En sus palabras, es preocupante que deje de existir una oferta educativa plural que atienda a las distintas necesidades de menores como Jaime, que pueden experimentar una gran evolución en el centro adecuado. «El Gobierno está obviando con esta ley las cualidades de cada niño. Pedimos diversidad y no un café para todos».
«No aprenden igual; entrenan para poder lavarse los dientes»
Bárbara de Lorenzo conoce de primera mano, fruto de sus 16 años de trabajo en un centro de educación especial, cuál es la verdad detrás de este tipo de enseñanza. Nada menos que la idoneidad, utilidad y éxito de la misma como camino para que los niños con discapacidad (su centro escolariza a niños y jóvenes con parálisis cerebral) tengan una vida lo más independiente posible. «Hay hay cosa básica con todo este lío que ha generado la ley y no me queda claro de si alguien piensa en ello: estos niños no aprenden igual, necesitan entrenamiento específico, como apoyo visual, o una estructura secuenciada de pasos simplemente para poder lavarse los dientes», explica esta orientadora del centro Los Álamos.
Coger el metro o el autobús
«¿De qué vale que vayan a un centro ordinario para sumar y restar si realmente no aprenden esos conceptos? Lo pueden hacer de forma mecánica pero no lo entienden. A mí me interesa que hablen con el frutero, con el carnicero, que puedan pagar, sacar un libro de la biblioteca y para eso hay que entrenarles en habilidades sociales que desarrollan no por imitación, por eso realmente nos pasamos la vida fuera del cole», explica De Lorenzo. Aclara que no está en contra de que los niños que pueden hacerlo vayan a centros ordinarios pero no en el caso de niños como los que prepara ella, con discapacidad intelectual. «Aprenden contenidos curriculares pero también lo que les puede ayudar a ser independientes y eso es lo que tienen por ganar: que se puedan vestir, duchar, coger el metro o el autobús solos…No sé cómo plantean hacerlo en un centro ordinario, ¿llevárselos a todos a la metro? ¿Cómo lo van a hacer?

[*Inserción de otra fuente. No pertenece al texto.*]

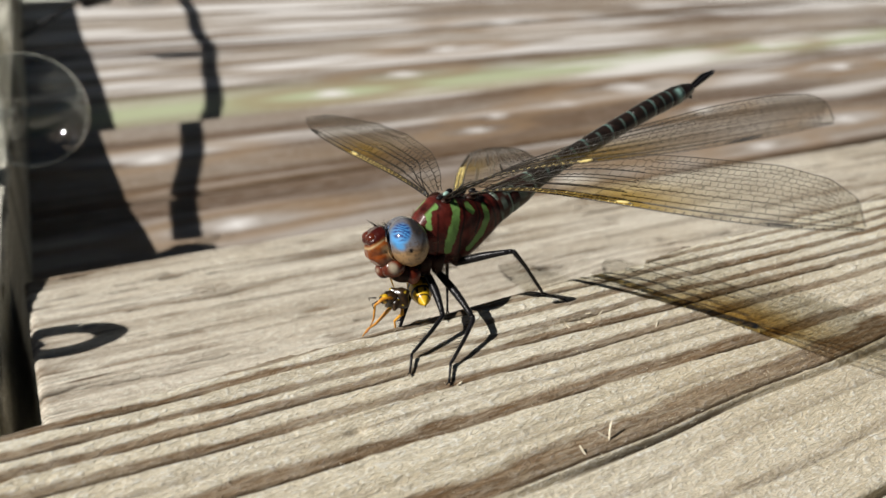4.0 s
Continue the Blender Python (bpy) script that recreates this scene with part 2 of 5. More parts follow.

Nos no lo han explicado».
De Lorenzo señala que la etapa más delicada es Secundaria. «Hay mucho desconocimiento del trabajo que hacemos y las necesidades de estos niños, la mayoría vienen de la escuela ordinaria, al término de Primaria donde hay una integración que medianamente funciona pero en Secundaria se encuentran con pocos profesores, espacios poco estructurados, sin seguimiento individual… no pueden continuar el itinerario ordinario, es imposible». Insiste en la importancia de la atención individualizada: «Cuando hay exceso de estímulos se descompensan y aparecen malas conductas y no pueden continuar; además, los intereses no son compartidos porque la edad mental es más baja, vienen chicos con 13 años y tienen intereses más infantiles. Al llegar aquí sienten se vinculados al centro, con chicos como ellos y las barreras bajan».